Fool's Gold: an Account of Scams in the Job Market
Hope can be a misleading emotion. When someone is intoxicated with its alluring promise, one may not see a situation for what it really is. Despite already having experienced "boiler room" sales jobs, telemarketing scams and other bottom-feeding ploys, I was recently taken in by yet another operation designed to extract funds from the desperate. I wasn't one of their victims, but very nearly one of the predators themselves.
The first sign that something fishy was afoot should have been seen in the ad itself. Apparently, a "very prestigious firm" was hiring precious metals brokers according to the enthusiastically written ad on Craigslist.
Most of the time, the ads have been lures that fish for email addresses so they can send you reference links or other Bovine Excreta. I should'a known. However, I had dollar signs in my eyes, and that, mixed with a simmering desperation to get capital rolling in for child support and rent, led me to bite. I sent in my resume, and they called shortly thereafter to offer an interview. Hook, line, but not quite sinker... yet.
Let the Ordeal Begin!
The office was located in a business district of South Tampa, which initially was a good sign. I wouldn't have even gone if it'd been in a strip-mall! However, the location was right, being a high-rise office building with several major corporations within.

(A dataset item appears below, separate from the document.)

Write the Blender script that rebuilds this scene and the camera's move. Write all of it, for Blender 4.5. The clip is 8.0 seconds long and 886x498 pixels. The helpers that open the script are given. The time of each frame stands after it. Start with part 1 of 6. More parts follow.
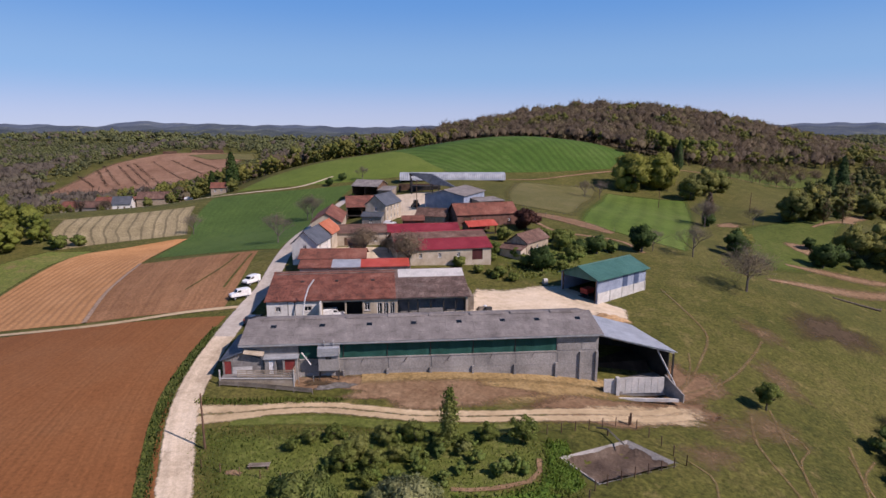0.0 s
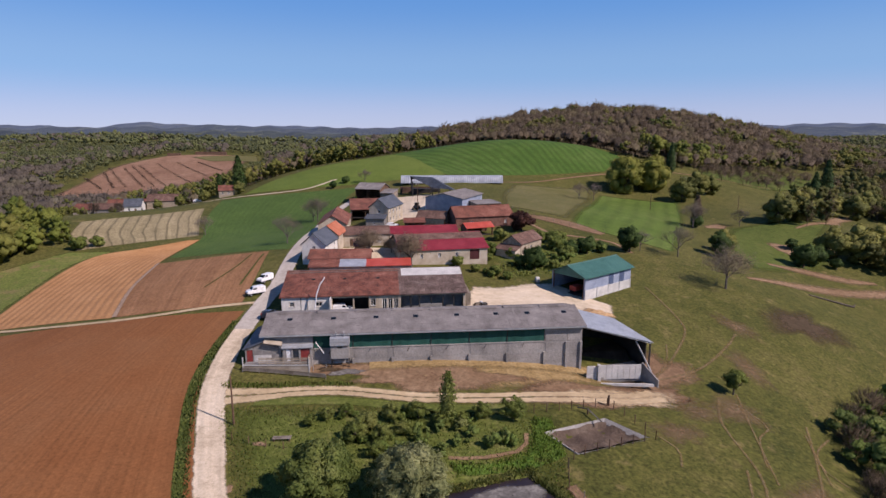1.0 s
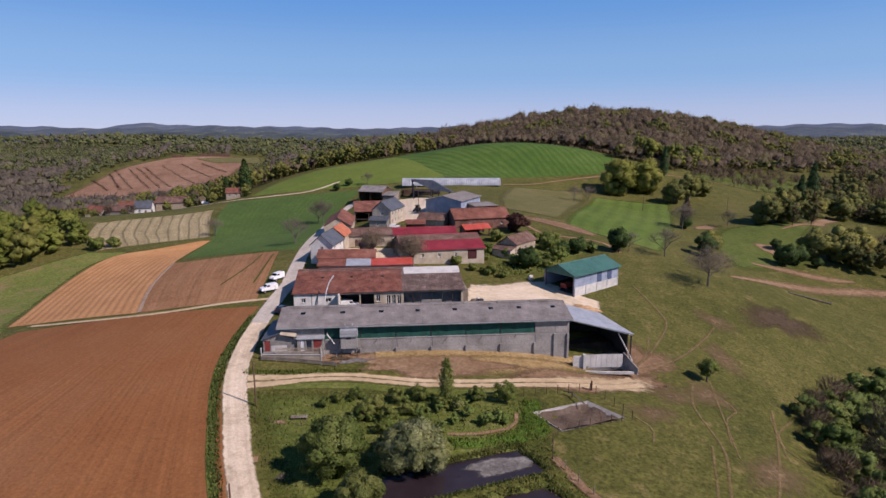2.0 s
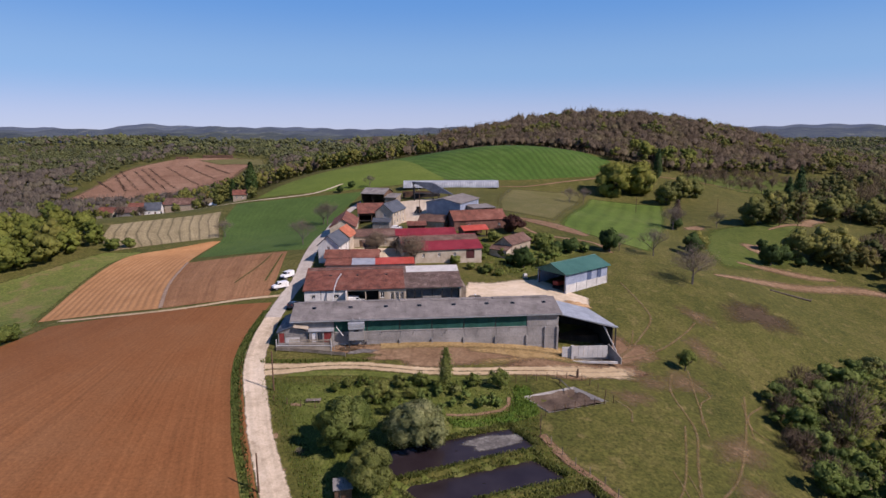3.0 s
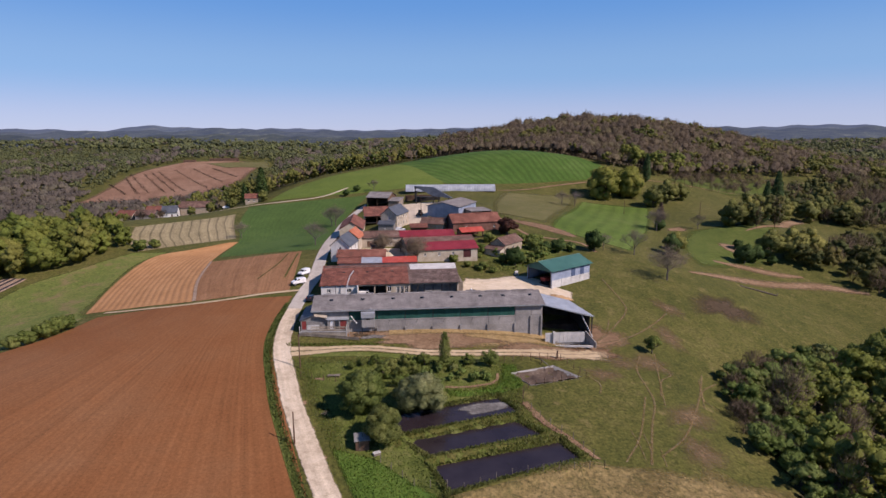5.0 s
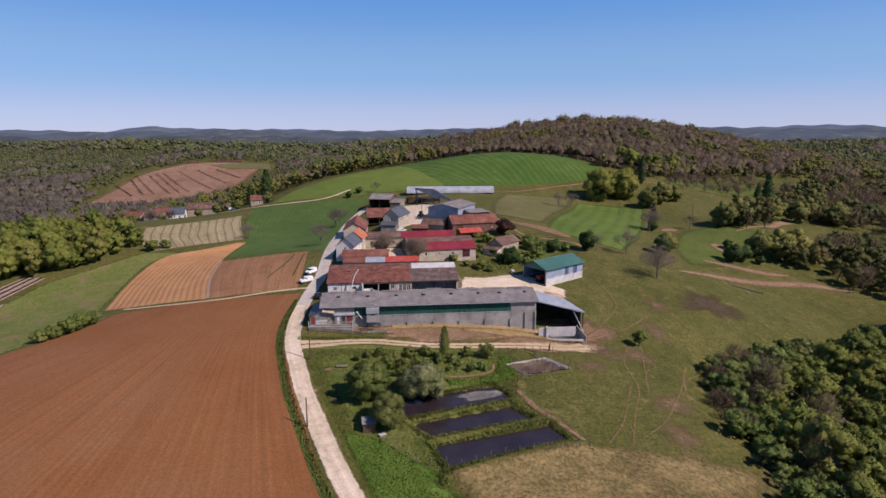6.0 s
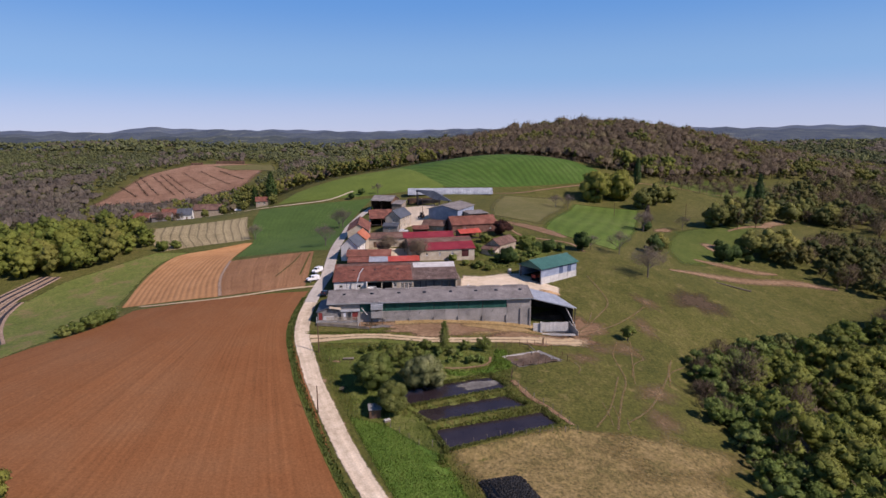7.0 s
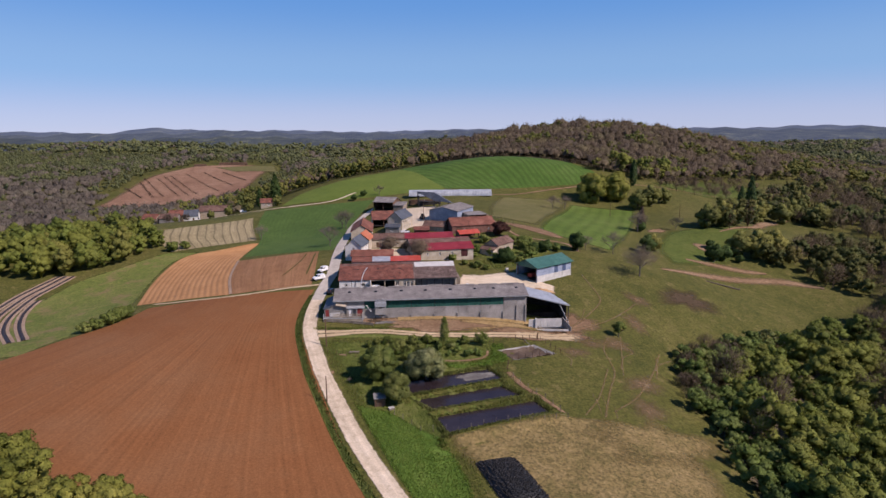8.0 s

I put on my best corporate monkey-suit and went in with a pumped attitude to sell myself (out?) and found a phone room completely empty, save for three cubicles which housed some very loud and aggressive workers pitching the current market value of silver. Sitting down within the sparse office, I listened while the office manager explained the shtick. Apparently, they were an international firm with several years of established business, specializing in the sale of actual bullion. Since my preparatory research showed that silver is indeed a lucrative investment right now, I began to shine at the idea of making 5% of anything from $39k - $100k.
My second red flag went up. Why was the office so unpopulated? Oh, they were a new branch that had broken away from the conglomerate parent company, said the boy-manager (he couldn't have been more than 21 or 22.) Seemed reasonable enough until I could check it out.
I agreed to start the following Monday, and commited my days to further researching silver commodities trading. I looked the company up in the BBB and found no complaints.
My research showed several methods of dealing in precious metals. According to my new boss, we didn't deal with contracts, futures, or stock in mines, but only in cold, hard bullion. The story was, we could send people the bullion or store it for them for a small fee.
What a joke.
My first day in, several red flags went up but I persisted in observing the methods of pitching and asked a lot of questions. I was extremely put off by the aggressive brow-beating techniques that I was told to employ; training consisted of the classical telemarketing methods of overpowering the weak-willed, like interruption and redirection, evasion of questions leading into a pitch to close, extremely loud and obnoxious screaming to "elicit excitement", and other lowbrow devices. I was not yet on the phones, so I did not yet realize that we were not targeting actual investors. That epiphany would have to wait until day 2.
Once I was on the phone I discovered that most of the leads were extremely cold and recycled. Many prospects had been called the week before, and several had been called months prior but under the guise of a different company (the name of which I often sighted in my training packet). Most of these people being called weren't even active investors -- which at the the interview I was told were our primary prospects -- but instead were elderly, or small business owners. Again, I was told to push harder on the naive or weak of resolve, to extract a deal even if I had to encourage them to liquidate anything valuable they may hold.
The last straw came when I delved into the mechanism of the "leveraged account" by which they gave the prospects the opportunity to us store their metals. Apparently, though we could send them bullion (brokered through a genuine firm, but sold as if wewere the firm) the preferred sale they wanted us to push was the leveraged account; we would store the bullion which would then be used as underlying collateral to finance twice the amount in market value -- ie, they would control $3900 in silver even though they only bought $1950 -- for a small fee of 15% to include storage, research, testing, and unlimited trading, and financed at 12% APR.
"Isn't that a Futures Contract?" I asked. "No, they are buying the bullion outright, and we store it for them in a leveraged account" was the boss's reply.
"Oh, well, pardon my confusion, I'm just trying to understand the financial instrument behind the leveraged account option. I'll need to know, in case I get someone on the phone who knows investment. It sounds like a Futures Contract," I stated, "so, how do you do that... I mean, how do you use their bullion to play the market like that?"
I was flat out told "that's beyond your pay grade. If you get an investor on the phone just hang up." The flags don't get any more red than that!
The moral of the story is, pay attention to your gut. With the allure (a lure) of hope, it is all too easy to get suckered into participating in a shady operation if one doesn't persist in questions and stay observant. Surely someone more more knowledgeable in investment would have been able to spot the scam from afar, but with me trying to break into the field and win capital at a fast pace I initially ignored the alarms that were screaming "run away!"
I cut my losses of time and transportation cost, and said goodbye to big bucks at others' expense... hopefully there are still some opportunities for the honest & hard-working. But the wolves are entrenched, and one will need to balance prudence and caution with any stirrings of hope if the quest is to be won with honor.